Instructions for the task | Only the lines from the one containing "return 1 + round(t * FPS)" down to the one containing "for path, value", inclusive, are to be quoted exactly.

*** Listing

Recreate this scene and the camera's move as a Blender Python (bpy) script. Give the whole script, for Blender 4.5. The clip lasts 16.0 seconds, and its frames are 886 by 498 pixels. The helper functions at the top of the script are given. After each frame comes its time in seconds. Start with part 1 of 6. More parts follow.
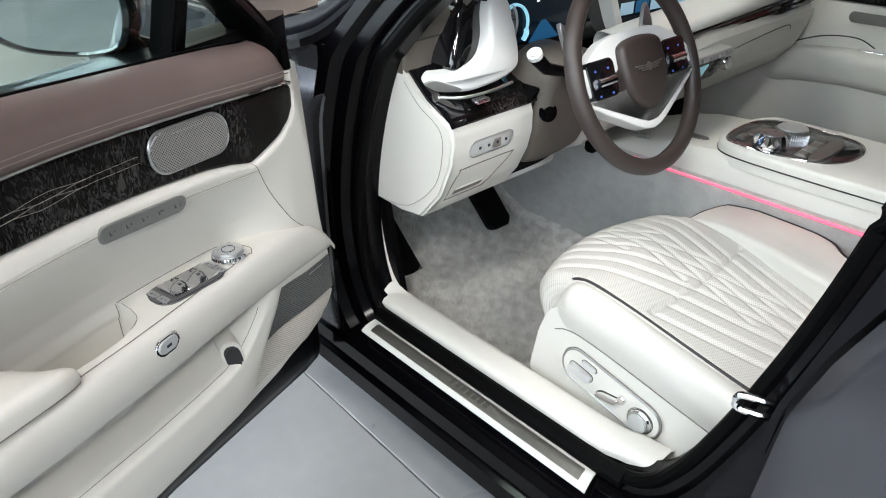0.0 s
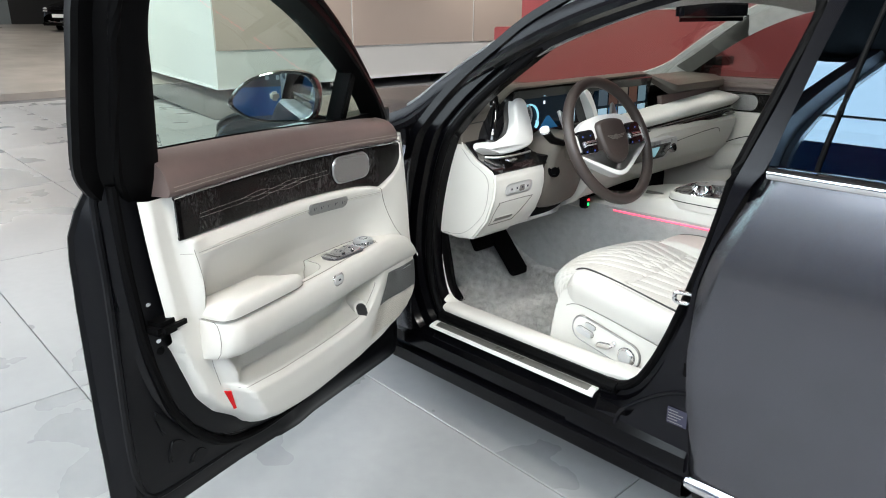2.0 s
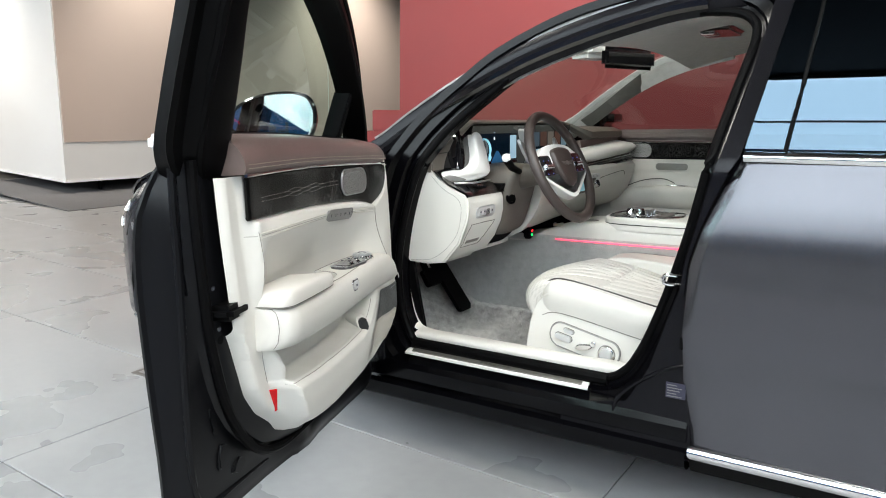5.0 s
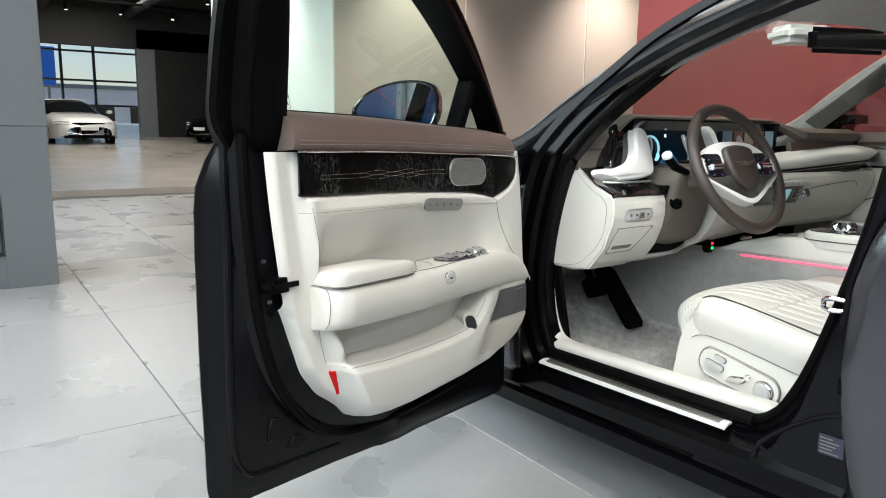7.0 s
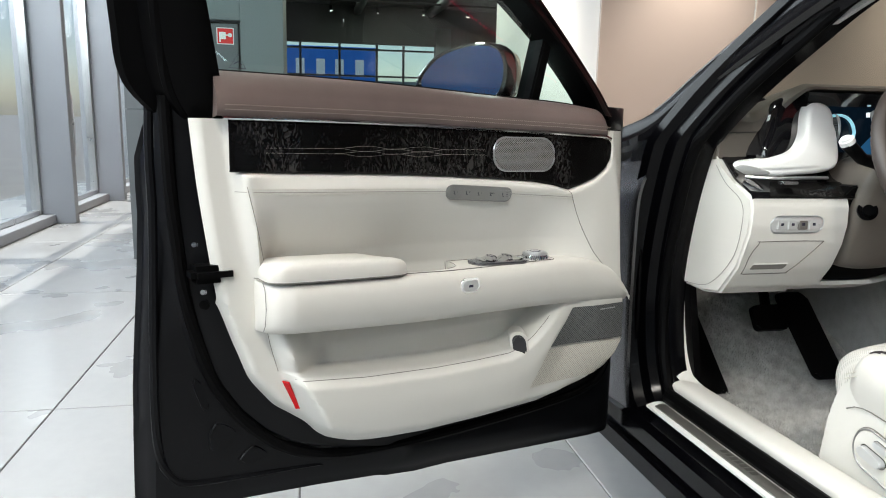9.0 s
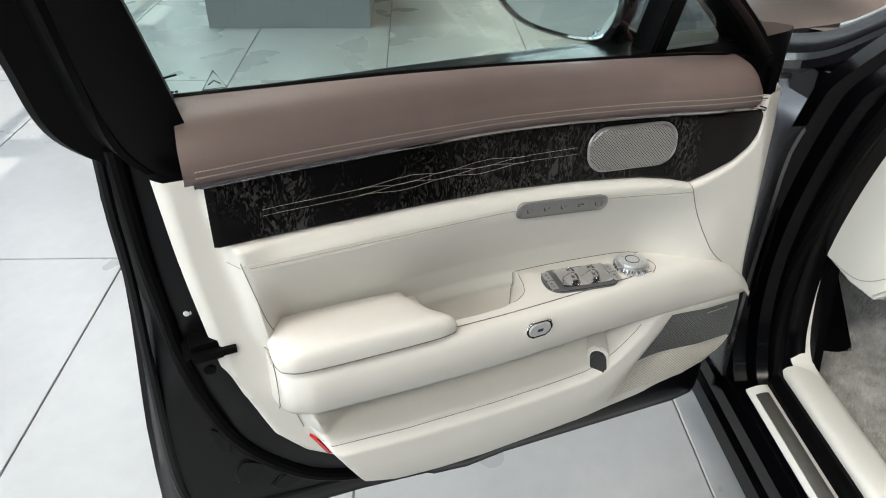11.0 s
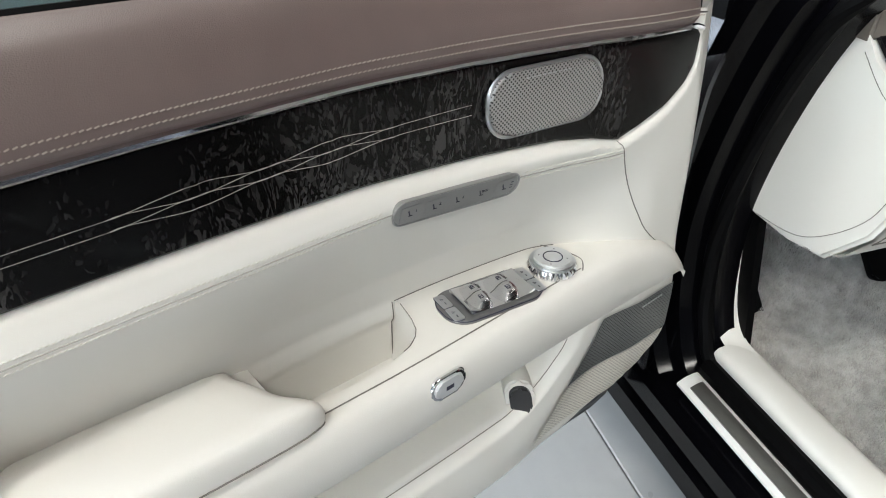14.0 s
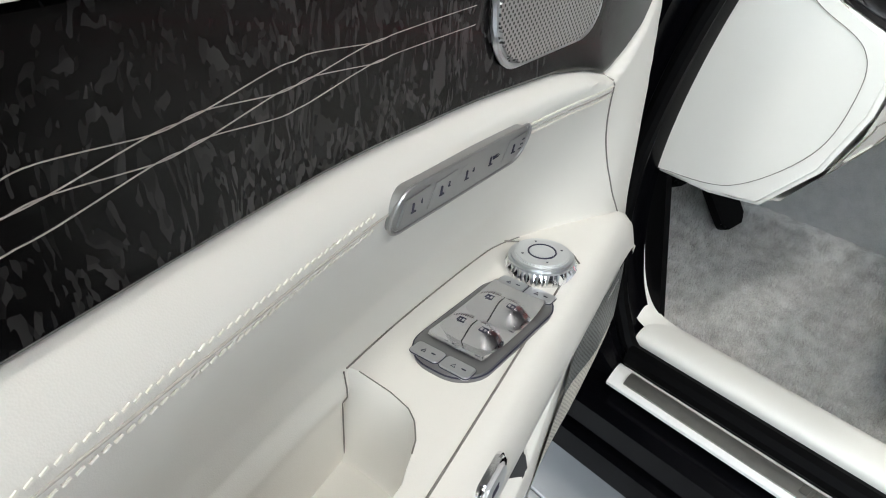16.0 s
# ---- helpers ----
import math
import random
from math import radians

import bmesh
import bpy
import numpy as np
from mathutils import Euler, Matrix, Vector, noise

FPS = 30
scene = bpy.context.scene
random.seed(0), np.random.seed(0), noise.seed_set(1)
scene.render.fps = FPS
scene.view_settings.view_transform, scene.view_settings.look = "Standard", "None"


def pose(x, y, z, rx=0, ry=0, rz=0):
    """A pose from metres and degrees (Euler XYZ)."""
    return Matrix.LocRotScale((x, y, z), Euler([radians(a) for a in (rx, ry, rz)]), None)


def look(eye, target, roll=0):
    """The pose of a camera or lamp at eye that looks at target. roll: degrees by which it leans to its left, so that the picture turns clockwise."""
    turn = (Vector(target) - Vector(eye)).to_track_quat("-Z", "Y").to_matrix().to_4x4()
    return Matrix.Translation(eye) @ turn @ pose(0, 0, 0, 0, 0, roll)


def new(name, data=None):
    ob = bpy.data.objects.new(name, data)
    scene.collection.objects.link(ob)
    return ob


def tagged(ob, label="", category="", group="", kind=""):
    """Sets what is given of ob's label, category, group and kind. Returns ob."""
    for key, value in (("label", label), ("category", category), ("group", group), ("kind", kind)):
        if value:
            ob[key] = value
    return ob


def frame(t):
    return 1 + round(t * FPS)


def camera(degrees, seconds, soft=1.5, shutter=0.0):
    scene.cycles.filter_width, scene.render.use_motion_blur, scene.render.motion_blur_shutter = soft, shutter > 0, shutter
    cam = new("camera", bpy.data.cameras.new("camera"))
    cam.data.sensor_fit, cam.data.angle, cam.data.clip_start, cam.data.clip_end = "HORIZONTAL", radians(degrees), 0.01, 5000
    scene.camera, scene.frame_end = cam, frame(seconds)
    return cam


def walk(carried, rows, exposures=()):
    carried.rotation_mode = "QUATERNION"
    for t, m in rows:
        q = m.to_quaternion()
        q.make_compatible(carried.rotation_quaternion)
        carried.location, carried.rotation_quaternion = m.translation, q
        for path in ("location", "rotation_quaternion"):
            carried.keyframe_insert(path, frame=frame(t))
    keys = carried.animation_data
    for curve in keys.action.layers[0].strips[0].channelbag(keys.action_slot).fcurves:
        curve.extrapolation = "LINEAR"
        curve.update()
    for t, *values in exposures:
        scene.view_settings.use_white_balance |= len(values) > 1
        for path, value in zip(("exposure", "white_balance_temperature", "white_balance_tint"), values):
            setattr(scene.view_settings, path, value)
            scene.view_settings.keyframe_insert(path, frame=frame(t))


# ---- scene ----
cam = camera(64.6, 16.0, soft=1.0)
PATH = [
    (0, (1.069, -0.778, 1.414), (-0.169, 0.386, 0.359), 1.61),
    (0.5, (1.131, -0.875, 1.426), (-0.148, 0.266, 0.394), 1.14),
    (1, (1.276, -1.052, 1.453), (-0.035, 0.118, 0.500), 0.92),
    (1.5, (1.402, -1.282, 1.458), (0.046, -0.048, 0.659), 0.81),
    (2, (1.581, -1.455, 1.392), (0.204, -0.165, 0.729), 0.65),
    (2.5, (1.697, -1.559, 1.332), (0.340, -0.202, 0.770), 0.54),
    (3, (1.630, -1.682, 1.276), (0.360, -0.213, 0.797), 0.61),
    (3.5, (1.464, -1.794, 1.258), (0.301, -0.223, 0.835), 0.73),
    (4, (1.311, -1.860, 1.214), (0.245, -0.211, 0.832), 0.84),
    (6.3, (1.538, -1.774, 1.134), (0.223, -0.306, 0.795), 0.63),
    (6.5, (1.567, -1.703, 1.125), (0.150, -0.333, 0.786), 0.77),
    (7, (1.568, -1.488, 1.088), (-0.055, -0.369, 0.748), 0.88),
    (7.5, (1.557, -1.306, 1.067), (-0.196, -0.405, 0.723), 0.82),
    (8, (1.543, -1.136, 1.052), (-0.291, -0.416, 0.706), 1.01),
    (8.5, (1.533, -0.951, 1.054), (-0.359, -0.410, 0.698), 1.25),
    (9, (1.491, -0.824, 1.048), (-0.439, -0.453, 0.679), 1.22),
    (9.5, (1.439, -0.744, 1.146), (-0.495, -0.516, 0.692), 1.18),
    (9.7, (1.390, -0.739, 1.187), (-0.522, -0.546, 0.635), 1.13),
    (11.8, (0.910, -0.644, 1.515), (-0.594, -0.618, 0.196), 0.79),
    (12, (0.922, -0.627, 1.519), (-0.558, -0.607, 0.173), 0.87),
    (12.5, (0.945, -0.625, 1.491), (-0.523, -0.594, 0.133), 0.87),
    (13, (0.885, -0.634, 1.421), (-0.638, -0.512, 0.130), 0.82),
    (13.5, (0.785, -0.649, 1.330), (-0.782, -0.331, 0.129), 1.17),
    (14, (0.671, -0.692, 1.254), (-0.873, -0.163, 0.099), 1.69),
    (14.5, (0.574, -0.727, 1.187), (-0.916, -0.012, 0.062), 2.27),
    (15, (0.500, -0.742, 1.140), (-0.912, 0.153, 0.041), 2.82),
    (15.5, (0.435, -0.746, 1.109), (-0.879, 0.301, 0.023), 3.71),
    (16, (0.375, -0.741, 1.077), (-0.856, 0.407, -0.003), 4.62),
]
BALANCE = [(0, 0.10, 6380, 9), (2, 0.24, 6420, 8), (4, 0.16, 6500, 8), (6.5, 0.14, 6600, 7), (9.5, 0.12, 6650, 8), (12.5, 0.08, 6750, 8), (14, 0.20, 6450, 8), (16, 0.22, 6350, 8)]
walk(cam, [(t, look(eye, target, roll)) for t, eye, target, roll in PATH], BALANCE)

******
*** Listing

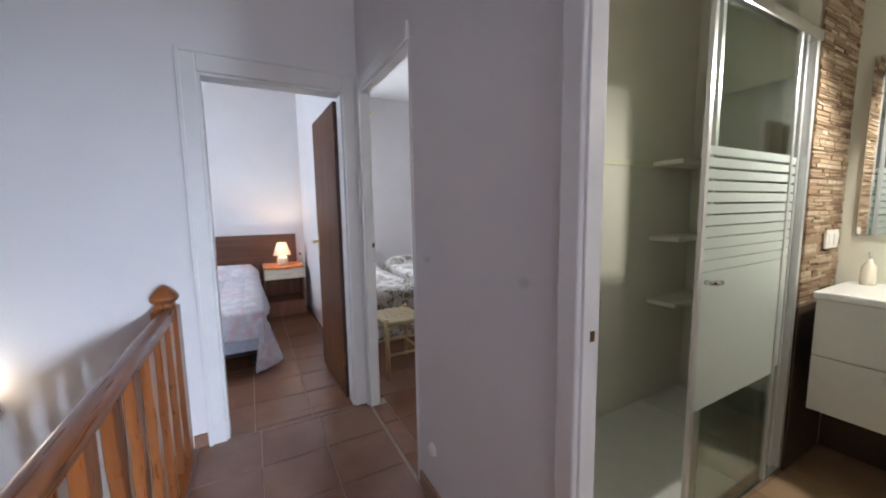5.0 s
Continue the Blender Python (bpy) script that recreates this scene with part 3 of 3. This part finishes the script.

******

Answer |
    return 1 + round(t * FPS)


def camera(degrees, seconds, soft=1.5, shutter=0.0):
    scene.cycles.filter_width, scene.render.use_motion_blur, scene.render.motion_blur_shutter = soft, shutter > 0, shutter
    cam = new("camera", bpy.data.cameras.new("camera"))
    cam.data.sensor_fit, cam.data.angle, cam.data.clip_start, cam.data.clip_end = "HORIZONTAL", radians(degrees), 0.01, 5000
    scene.camera, scene.frame_end = cam, frame(seconds)
    return cam


def walk(carried, rows, exposures=()):
    carried.rotation_mode = "QUATERNION"
    for t, m in rows:
        q = m.to_quaternion()
        q.make_compatible(carried.rotation_quaternion)
        carried.location, carried.rotation_quaternion = m.translation, q
        for path in ("location", "rotation_quaternion"):
            carried.keyframe_insert(path, frame=frame(t))
    keys = carried.animation_data
    for curve in keys.action.layers[0].strips[0].channelbag(keys.action_slot).fcurves:
        curve.extrapolation = "LINEAR"
        curve.update()
    for t, *values in exposures:
        scene.view_settings.use_white_balance |= len(values) > 1
        for path, value in zip(("exposure", "white_balance_temperature", "white_balance_tint"), values):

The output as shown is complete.